Exercise requirements> Quote, verbatim, all material below, without pictures.

Clips as scene scripts
_____

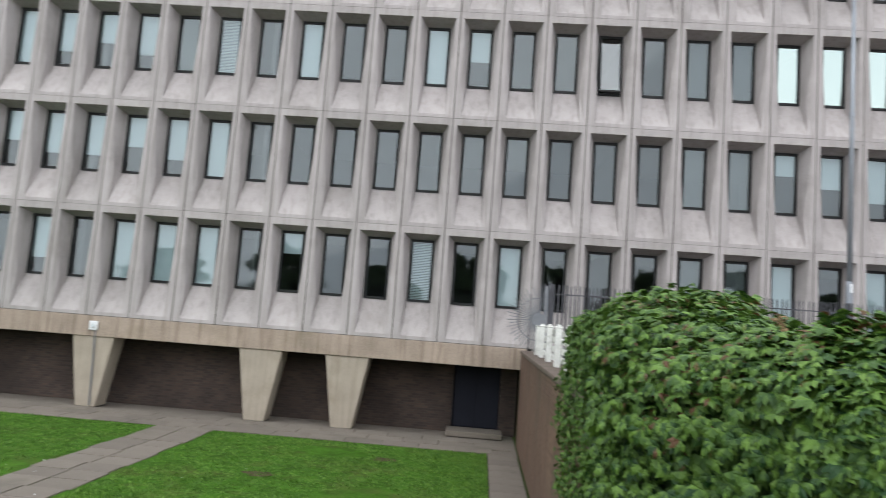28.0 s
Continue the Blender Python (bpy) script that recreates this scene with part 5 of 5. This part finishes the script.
for i, (tx, ty, th) in enumerate(((62, 22, 9.5), (67, 18, 8.6), (72, 14, 8.2))):
    tree(tx, ty, 0.5, th, 8.0, 180 + i, TREE_LEAF, 3600, "dark tree behind the brick hall", low=0.08, leaf=0.26)

# ---- what lies behind the camera: the far side of the car park ----
leafy_bank("boundary_hedge", [(-60, -62), (-20, -66), (20, -66), (70, -60), (110, -40)], 3.0, 3.2, TREE_LEAF, 12, 31, "tall boundary hedge across the car park", leaf=0.45)
for i, (tx, ty, th) in enumerate(((-34, -52, 8.5), (-22, -50, 9.5), (-12, -54, 8), (-3, -49, 8.5), (6, -52, 9.5), (15, -50, 8), (24, -53, 9), (36, -56, 9))):
    tree(tx, ty, -0.7, th, 9.0, 200 + i, TREE_LEAF, 2600, "broadleaf tree on the car park's far side", low=0.05, leaf=0.34)

# ---- litter in the gutter ----
for lx, ly, s in ((-4.5, -17.08, 0.07), (-5.3, -16.62, 0.05), (-3.9, -17.06, 0.04)):
    lb = bmesh.new()
    bmesh.ops.create_icosphere(lb, subdivisions=2, radius=s * 0.62)
    for v in lb.verts:
        k = 1.0 + 1.5 * noise3(v.co.x * 40, v.co.y * 40, v.co.z * 40 + lx, 1.0)
        v.co = Vector((v.co.x * k * 1.25, v.co.y * k * 0.75, max(v.co.z * k * 0.7, -0.006)))
    ob = part("litter", lb, LITTER, at=pose(lx, ly, upper(lx, ly) + (0.012 if ly < -16.95 else 0.10), 0, 0, 40))
    tagged(ob, "crumpled white paper litter by the kerb", "litter")
vs, fs = [], []
for _ in range(700):
    x, y = -4.1 + rng.gauss(0, 0.14), -17.04 + rng.gauss(0, 0.04)
    blade(vs, fs, x, y, upper(x, y), rng.uniform(0.02, 0.06), rng, 2.0)
tagged(soup("dry_straw", vs, fs, STRAW), "tuft of dry straw in the gutter", "straw", kind="stuff")

# ---- lawn tufts, clover flowers, weeds ----
rng = random.Random(77)
vs, fs = [], []
for _ in range(70000):
    x, y = -0.95 - 22.0 * rng.random() ** 1.4, rng.uniform(-10.5, -1.8)
    if -9.05 < x < -7.45 or noise3(x, y, 0, 0.5) < -0.42:
        continue
    h = rng.uniform(0.02, 0.055) * (0.7 + max(0.0, noise3(x, y, 3, 0.9)))
    a = rng.uniform(0, 6.28)
    dx, dy = math.cos(a) * 0.012, math.sin(a) * 0.012
    z = height(x, y)
    k = len(vs)
    vs += [(x - dx, y - dy, z), (x + dx, y + dy, z), (x + rng.gauss(0, 0.03), y + rng.gauss(0, 0.03), z + h)]
    fs.append((k, k + 1, k + 2))
tagged(soup("lawn_grass", vs, fs, BLADE), "short mown grass of the sunken lawn", "grass", kind="stuff")
bare = tagged(empty("bare_patches"), "bare brown patches worn in the lawn", "soil", kind="structure")
for px, py, ra, rb in ((-15.6, -5.2, 0.85, 0.42), (-12.5, -6.8, 0.7, 0.30), (-5.2, -5.6, 0.28, 0.2), (-3.2, -3.4, 0.25, 0.2)):
    ring = [(px, py, LAWN + 0.012)]
    for k in range(24):
        a = 2 * math.pi * k / 24
        w = 1 + 0.5 * noise3(math.cos(a), math.sin(a), px, 2.0)
        ring.append((px + ra * w * math.cos(a), py + rb * w * math.sin(a), LAWN + 0.006))
    soup("patch", ring, [(0, 1 + k, 1 + (k + 1) % 24) for k in range(24)], BARESOIL, bare)
vs, fs = [], []
for _ in range(60):
    x, y = rng.uniform(-12, -1.5), rng.uniform(-16.0, -4.0)
    if y > -11 and rng.random() < 0.5:
        continue
    z, s = height(x, y) + (0.10 if y < -13 else 0.03), rng.uniform(0.008, 0.014)
    k = len(vs)
    vs += [(x + s * math.cos(a), y + s * math.sin(a), z) for a in (i * 1.0472 for i in range(6))] + [(x, y, z + s * 0.7), (x, y, z - 0.02)]
    fs += [(k + i, k + (i + 1) % 6, k + 6) for i in range(6)] + [(k + i, k + 7, k + (i + 1) % 6) for i in range(6)]
tagged(soup("clover_flowers", vs, fs, LITTER), "small white clover flowers in the grass", "flowers", kind="stuff")
vs, fs = [], []
for wx, wy, spread, count in ((7.2, -2.35, 0.28, 500), (13.45, -2.5, 0.2, 200), (-9.4, -16.55, 0.5, 420), (-11.5, -16.6, 0.4, 300), (-13.4, -16.62, 0.5, 300), (0.75, -3.0, 0.35, 240)):
    for _ in range(count):
        x, y = wx + rng.gauss(0, spread), wy + rng.gauss(0, 0.07)
        blade(vs, fs, x, y, upper(x, y) + 0.03, rng.uniform(0.03, 0.12), rng, 0.6)
tagged(soup("kerb_weeds", vs, fs, BLADE), "weeds growing along kerbs and post feet", "weeds", kind="stuff")

# ---- bricks of the retaining wall's lawn side ----
BL, BC = 0.196, 0.0652
brick_me = mesh_of("brick", boxed(-0.171, 0.004, 0.004, -0.158, BL - 0.004, BC - 0.004, 0.002), WALLPIECE)
vs, fs = [], []
single = 0
for row in range(36):
    z = LAWN - 0.02 + row * BC
    for i in range(84):
        y = -16.08 + i * BL + (BL / 2 if row % 2 else 0)
        if y > -0.26 or z < height(-0.5, y) - 0.1 or z > 0.82 - BC:
            continue
        if -10.2 < y < -8.1 and single < 300:
            part("brick", brick_me, None, wall, at=(0, y, z))
            single += 1
            continue
        k = len(vs)
        j = rng.uniform(-0.002, 0.002)
        a, b, c, d = y + 0.004, y + BL - 0.004, z + 0.004, z + BC - 0.004
        vs += [(-0.158, a, c), (-0.158, b, c), (-0.158, b, d), (-0.158, a, d), (-0.170 + j, a + 0.002, c + 0.002), (-0.170 + j, b - 0.002, c + 0.002), (-0.170 + j, b - 0.002, d - 0.002), (-0.170 + j, a + 0.002, d - 0.002)]
        fs += [(k + 4, k + 7, k + 6, k + 5), (k, k + 4, k + 5, k + 1), (k + 1, k + 5, k + 6, k + 2), (k + 2, k + 6, k + 7, k + 3), (k + 3, k + 7, k + 4, k)]
tagged(soup("brickwork", vs, fs, WALLPIECE, wall), kind="stuff")

# ---- from plan units to metres ----
for ob in list(scene.objects):
    if ob.parent is None and ob.type in ("MESH", "EMPTY"):
        ob.matrix_basis = Matrix.Scale(SCALE, 4) @ ob.matrix_basis
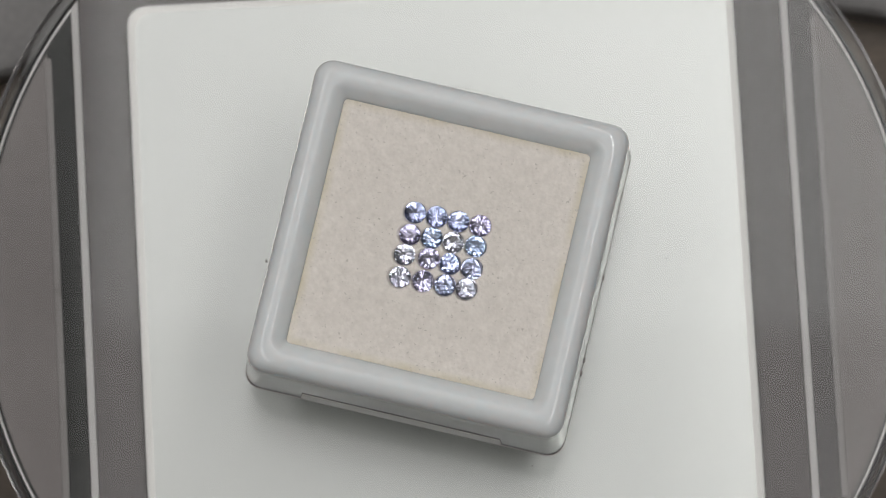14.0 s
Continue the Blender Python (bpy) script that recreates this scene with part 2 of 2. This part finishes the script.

_____

Response for this exercise>
28.0 s
Continue the Blender Python (bpy) script that recreates this scene with part 5 of 5. This part finishes the script.
for i, (tx, ty, th) in enumerate(((62, 22, 9.5), (67, 18, 8.6), (72, 14, 8.2))):
    tree(tx, ty, 0.5, th, 8.0, 180 + i, TREE_LEAF, 3600, "dark tree behind the brick hall", low=0.08, leaf=0.26)

# ---- what lies behind the camera: the far side of the car park ----
leafy_bank("boundary_hedge", [(-60, -62), (-20, -66), (20, -66), (70, -60), (110, -40)], 3.0, 3.2, TREE_LEAF, 12, 31, "tall boundary hedge across the car park", leaf=0.45)
for i, (tx, ty, th) in enumerate(((-34, -52, 8.5), (-22, -50, 9.5), (-12, -54, 8), (-3, -49, 8.5), (6, -52, 9.5), (15, -50, 8), (24, -53, 9), (36, -56, 9))):
    tree(tx, ty, -0.7, th, 9.0, 200 + i, TREE_LEAF, 2600, "broadleaf tree on the car park's far side", low=0.05, leaf=0.34)

# ---- litter in the gutter ----
for lx, ly, s in ((-4.5, -17.08, 0.07), (-5.3, -16.62, 0.05), (-3.9, -17.06, 0.04)):
    lb = bmesh.new()
    bmesh.ops.create_icosphere(lb, subdivisions=2, radius=s * 0.62)
    for v in lb.verts:
        k = 1.0 + 1.5 * noise3(v.co.x * 40, v.co.y * 40, v.co.z * 40 + lx, 1.0)
        v.co = Vector((v.co.x * k * 1.25, v.co.y * k * 0.75, max(v.co.z * k * 0.7, -0.006)))
    ob = part("litter", lb, LITTER, at=pose(lx, ly, upper(lx, ly) + (0.012 if ly < -16.95 else 0.10), 0, 0, 40))
    tagged(ob, "crumpled white paper litter by the kerb", "litter")
vs, fs = [], []
for _ in range(700):
    x, y = -4.1 + rng.gauss(0, 0.14), -17.04 + rng.gauss(0, 0.04)
    blade(vs, fs, x, y, upper(x, y), rng.uniform(0.02, 0.06), rng, 2.0)
tagged(soup("dry_straw", vs, fs, STRAW), "tuft of dry straw in the gutter", "straw", kind="stuff")

# ---- lawn tufts, clover flowers, weeds ----
rng = random.Random(77)
vs, fs = [], []
for _ in range(70000):
    x, y = -0.95 - 22.0 * rng.random() ** 1.4, rng.uniform(-10.5, -1.8)
    if -9.05 < x < -7.45 or noise3(x, y, 0, 0.5) < -0.42:
        continue
    h = rng.uniform(0.02, 0.055) * (0.7 + max(0.0, noise3(x, y, 3, 0.9)))
    a = rng.uniform(0, 6.28)
    dx, dy = math.cos(a) * 0.012, math.sin(a) * 0.012
    z = height(x, y)
    k = len(vs)
    vs += [(x - dx, y - dy, z), (x + dx, y + dy, z), (x + rng.gauss(0, 0.03), y + rng.gauss(0, 0.03), z + h)]
    fs.append((k, k + 1, k + 2))
tagged(soup("lawn_grass", vs, fs, BLADE), "short mown grass of the sunken lawn", "grass", kind="stuff")
bare = tagged(empty("bare_patches"), "bare brown patches worn in the lawn", "soil", kind="structure")
for px, py, ra, rb in ((-15.6, -5.2, 0.85, 0.42), (-12.5, -6.8, 0.7, 0.30), (-5.2, -5.6, 0.28, 0.2), (-3.2, -3.4, 0.25, 0.2)):
    ring = [(px, py, LAWN + 0.012)]
    for k in range(24):
        a = 2 * math.pi * k / 24
        w = 1 + 0.5 * noise3(math.cos(a), math.sin(a), px, 2.0)
        ring.append((px + ra * w * math.cos(a), py + rb * w * math.sin(a), LAWN + 0.006))
    soup("patch", ring, [(0, 1 + k, 1 + (k + 1) % 24) for k in range(24)], BARESOIL, bare)
vs, fs = [], []
for _ in range(60):
    x, y = rng.uniform(-12, -1.5), rng.uniform(-16.0, -4.0)
    if y > -11 and rng.random() < 0.5:
        continue
    z, s = height(x, y) + (0.10 if y < -13 else 0.03), rng.uniform(0.008, 0.014)
    k = len(vs)
    vs += [(x + s * math.cos(a), y + s * math.sin(a), z) for a in (i * 1.0472 for i in range(6))] + [(x, y, z + s * 0.7), (x, y, z - 0.02)]
    fs += [(k + i, k + (i + 1) % 6, k + 6) for i in range(6)] + [(k + i, k + 7, k + (i + 1) % 6) for i in range(6)]
tagged(soup("clover_flowers", vs, fs, LITTER), "small white clover flowers in the grass", "flowers", kind="stuff")
vs, fs = [], []
for wx, wy, spread, count in ((7.2, -2.35, 0.28, 500), (13.45, -2.5, 0.2, 200), (-9.4, -16.55, 0.5, 420), (-11.5, -16.6, 0.4, 300), (-13.4, -16.62, 0.5, 300), (0.75, -3.0, 0.35, 240)):
    for _ in range(count):
        x, y = wx + rng.gauss(0, spread), wy + rng.gauss(0, 0.07)
        blade(vs, fs, x, y, upper(x, y) + 0.03, rng.uniform(0.03, 0.12), rng, 0.6)
tagged(soup("kerb_weeds", vs, fs, BLADE), "weeds growing along kerbs and post feet", "weeds", kind="stuff")

# ---- bricks of the retaining wall's lawn side ----
BL, BC = 0.196, 0.0652
brick_me = mesh_of("brick", boxed(-0.171, 0.004, 0.004, -0.158, BL - 0.004, BC - 0.004, 0.002), WALLPIECE)
vs, fs = [], []
single = 0
for row in range(36):
    z = LAWN - 0.02 + row * BC
    for i in range(84):
        y = -16.08 + i * BL + (BL / 2 if row % 2 else 0)
        if y > -0.26 or z < height(-0.5, y) - 0.1 or z > 0.82 - BC:
            continue
        if -10.2 < y < -8.1 and single < 300:
            part("brick", brick_me, None, wall, at=(0, y, z))
            single += 1
            continue
        k = len(vs)
        j = rng.uniform(-0.002, 0.002)
        a, b, c, d = y + 0.004, y + BL - 0.004, z + 0.004, z + BC - 0.004
        vs += [(-0.158, a, c), (-0.158, b, c), (-0.158, b, d), (-0.158, a, d), (-0.170 + j, a + 0.002, c + 0.002), (-0.170 + j, b - 0.002, c + 0.002), (-0.170 + j, b - 0.002, d - 0.002), (-0.170 + j, a + 0.002, d - 0.002)]
        fs += [(k + 4, k + 7, k + 6, k + 5), (k, k + 4, k + 5, k + 1), (k + 1, k + 5, k + 6, k + 2), (k + 2, k + 6, k + 7, k + 3), (k + 3, k + 7, k + 4, k)]
tagged(soup("brickwork", vs, fs, WALLPIECE, wall), kind="stuff")

# ---- from plan units to metres ----
for ob in list(scene.objects):
    if ob.parent is None and ob.type in ("MESH", "EMPTY"):
        ob.matrix_basis = Matrix.Scale(SCALE, 4) @ ob.matrix_basis
14.0 s
Continue the Blender Python (bpy) script that recreates this scene with part 2 of 2. This part finishes the script.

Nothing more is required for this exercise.